Ha, I thought, the kid’s got the mind of a trap.
“ Tell me,” she said. “You said you’d tell me things.”
“Did I?”
“You did. You did. Don’t tease, Daddy.”
“OK,” I said. “My Life Story. You ready?”
She nodded and did not look away.
“So I’ve been thinking of how to begin this story, and because it’s such a long story, I think it needs an invocation.” I raised my hands. “Tell me, O Muse, of that ingenious hero who traveled far and wide after he had sacked the famous town of Troy, New York!”
Meadow did not smile.
“Ha,” I said. “I’ll be here all night.”
“ Tell me .”
“All right. Listen. Jesus, Meadow. I’ve never been more nervous in my life.”

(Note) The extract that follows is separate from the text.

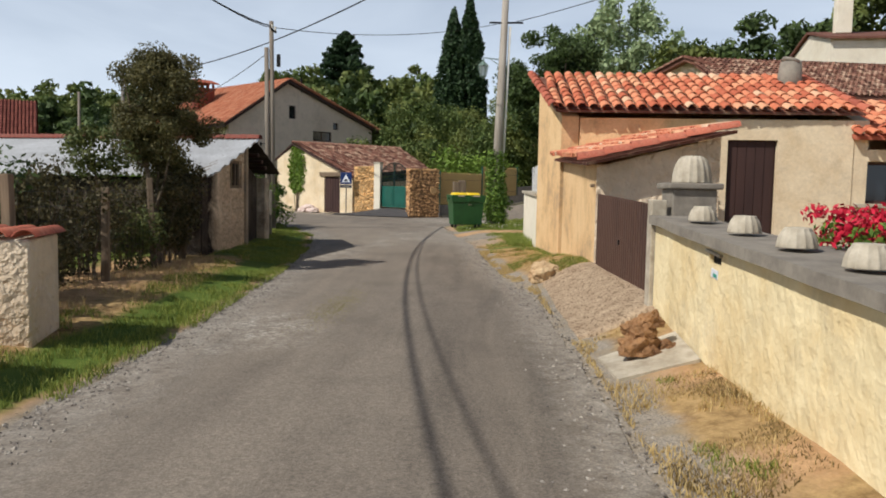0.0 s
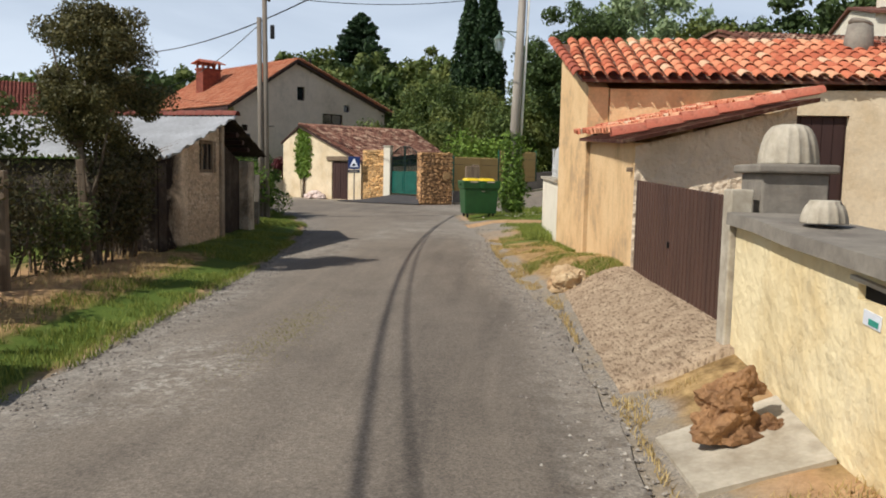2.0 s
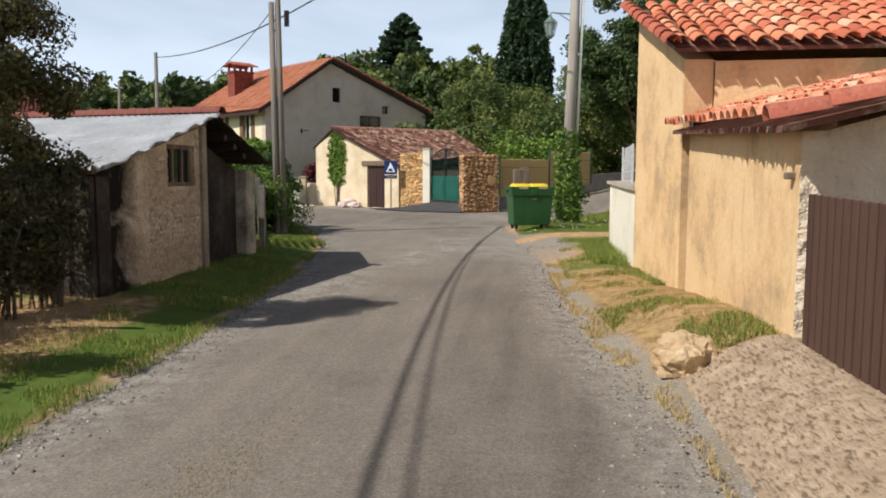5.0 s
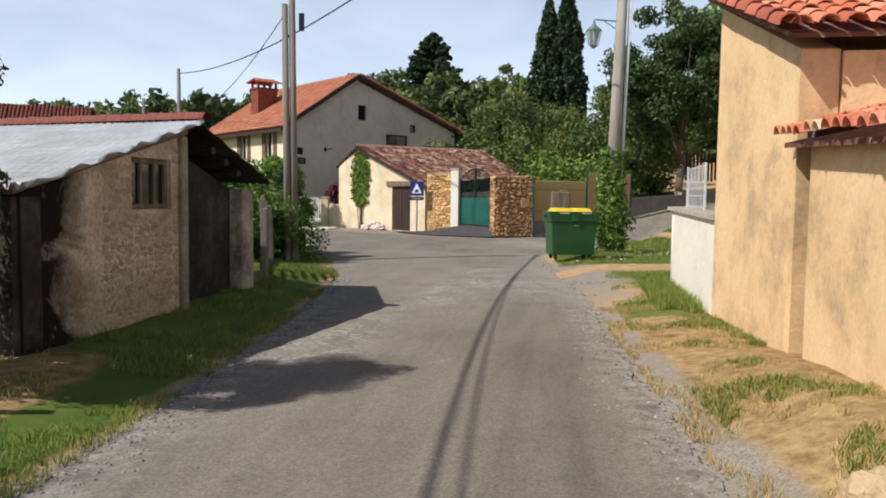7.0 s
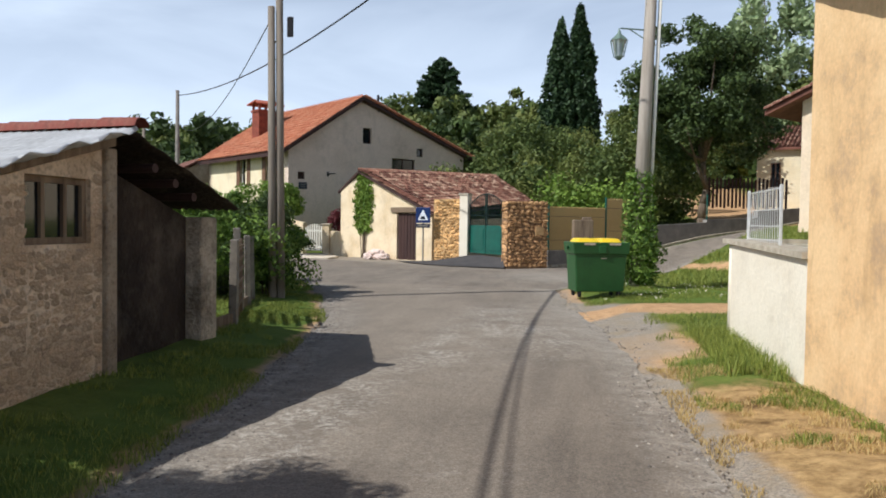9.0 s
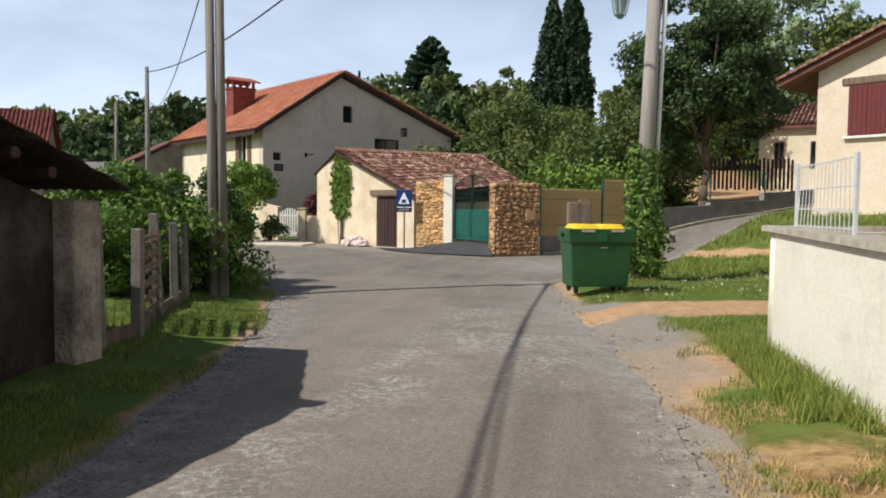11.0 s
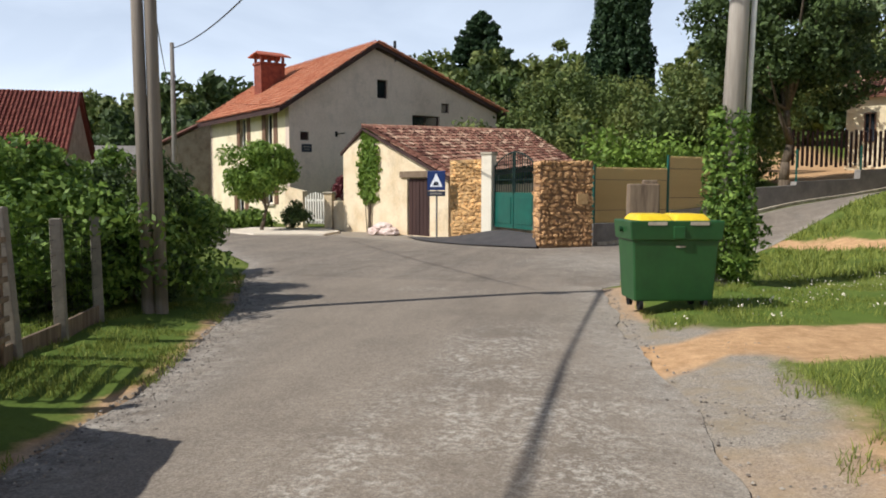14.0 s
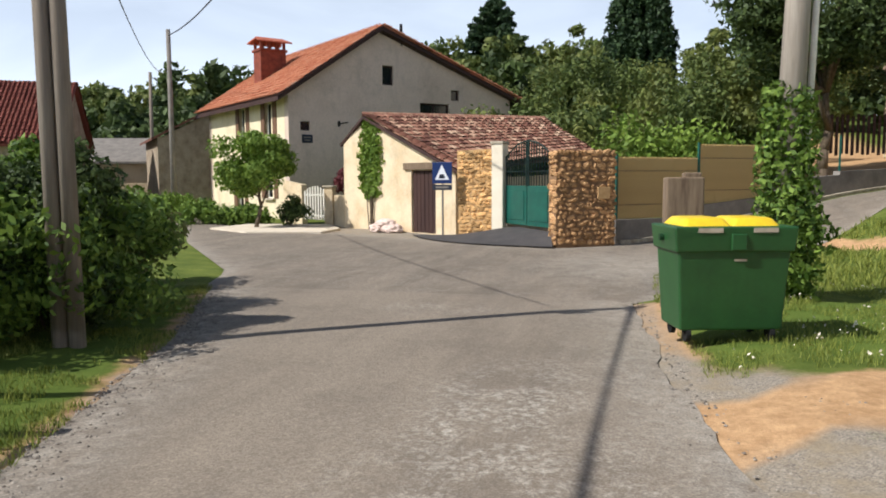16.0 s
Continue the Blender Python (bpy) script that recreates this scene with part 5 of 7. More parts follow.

“Don’t be nervous, Daddy.” She took my hand. “You’re my dad.”
Tears bit my eyes. I can’t explain how it felt to prepare myself to utter words that I had never really spoken — not in English — names, places, truths that I had really never forced into sound. Would they even come out as words? If I spoke certain truths, wouldn’t time freeze, and nightmare soldiers board the bus and drag me away, back to the past for some ritual in which I would die, die or be sacrificed? I knew I was no match for my own lies. Why in the world, then, would I take my chances against them?
Because of a little girl.
I looked at my daughter.
“Go on,” she said.
“I have not, as you once noted, always told the truth.”
Meadow waited.
“I have told stories, in fact, that were elaborate — you could say — fictions, and although these fictions were not meant to defraud or to injure, I always knew — I knew in fact — that they would. Which is an admission that I — even now — can’t put straight to you, because I think it might be possible — it’s possible that if I made it explicit, if I took the blame, I would be singled out, struck down, and die.”